Tuesday, July 29, 2008

Election result margins

I thought I would put some historical perspective on the recent run of political polls. Labour's roughly somewhere between 15 and 20 points behind at the moment with National looking like they will govern alone.

So here are the results by total vote percentage for Labour and National at all the big landslides since the first Labour Government took office in 1935.

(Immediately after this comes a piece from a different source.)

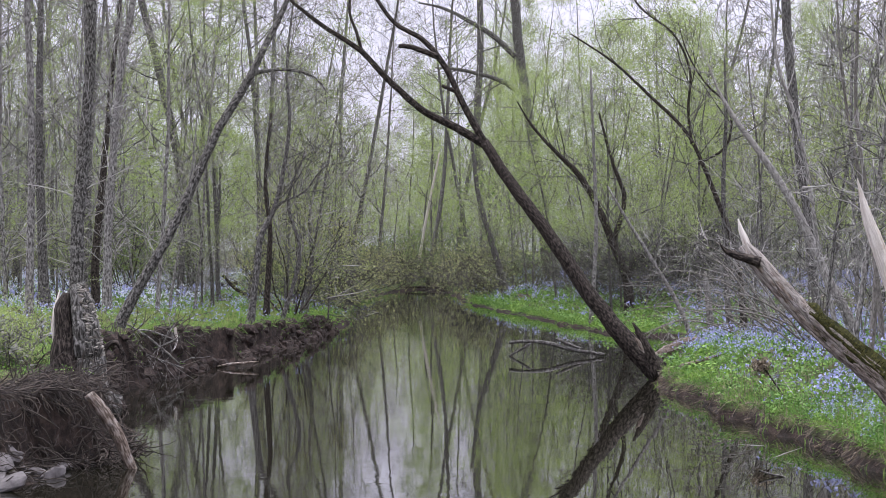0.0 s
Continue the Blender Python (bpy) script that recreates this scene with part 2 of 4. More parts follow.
def water_build(n, l, s):
    s.inputs["Base Color"].default_value = (0.010, 0.0095, 0.006, 1)
    s.inputs["Roughness"].default_value = 0.009
    s.inputs["IOR"].default_value = 1.33
    s.inputs["Specular IOR Level"].default_value = 0.47
    slow = noise_tex(n, l, coords(n, l, (0.9, 0.35, 1)), 2.6, 3, 0.55)
    still = ramp(n, l, noise_tex(n, l, coords(n, l, (1, 1, 1)), 0.35, 2), [(0.35, (0.35, 0.35, 0.35)), (0.65, (1, 1, 1))])
    # short ripples where the current runs under the cut bank
    short = noise_tex(n, l, coords(n, l, (0.5, 1.5, 1)), 3.2, 3, 0.55)
    sep, run, mul, rip, add = (n.new("ShaderNode" + k) for k in ("SeparateXYZ", "MapRange", "Math", "Math", "Math"))
    l.new(coords(n, l), sep.inputs[0])
    l.new(sep.outputs["X"], run.inputs["Value"])
    run.inputs["From Min"].default_value, run.inputs["From Max"].default_value = 1.6, -1.0
    run.inputs["To Min"].default_value, run.inputs["To Max"].default_value = 0.05, 0.45
    mul.operation, rip.operation = "MULTIPLY", "MULTIPLY"
    l.new(slow, mul.inputs[0])
    l.new(still, mul.inputs[1])
    l.new(short, rip.inputs[0])
    l.new(run.outputs[0], rip.inputs[1])
    l.new(mul.outputs[0], add.inputs[0])
    l.new(rip.outputs[0], add.inputs[1])
    bump(n, l, add.outputs[0], s, 0.034, 0.05)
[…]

1935 - 9.2 per cent gap - Labour 46.1 National 32.9 (United and Reform combined)
1938 - 15.5 per cent gap - Labour 55.8 National 40.3
1951 - 8.2 per cent gap - Labour 45.8 National 54.0
1972 - 6.9 per cent gap - Labour 48.4 National 41.5
1975 - 8 per cent gap - Labour 39.6 National 47.6
1984 - 7.1 per cent gap - Labour 43.0 National 35.9
1990 - 12.7 per cent gap - Labour 35.1 National 47.8
1996 - 5.1 per cent gap - Labour 28.2 National 33.8
1999 - 8.2 per cent gap - Labour 38.7 National 30.5
2002 - 20.4 per cent gap - Labour 41.3 National 20.9

So the two biggest ever election margins between the two major parties were the second term wins for the first and fifth (current) Labour government's - 15.5 per cent in 1938 and 20.4 per cent in 2002. National's biggest ever win over Labour was in 1990 - a victory by 12.7 per cent. You will also note Labour has never gone below 28 per cent at an election. It really puts National's 2002 performance under Bill English into perspective huh?

It remains to be seen whether the current polling numbers will hold - but even with the gap closing slightly in three of the four most recent polls, Labour is looking down the barrel at a record margin. That's not tidy.

1 comment:

beetlebum said...

Update: I'm not saying Labour will lose. What I was trying to note was that if things aren't turned around quickly and efforts made to fix the problems - then Labour possibly faces its largest defeat ever.

Personally I don't think its helpful to take a hear no evil/see no evil approach and pretend the garden is rosy. I think Labour needs to confront its demons and get out and fight them in the streets and in the community - because carrying on along the same path simply won't work.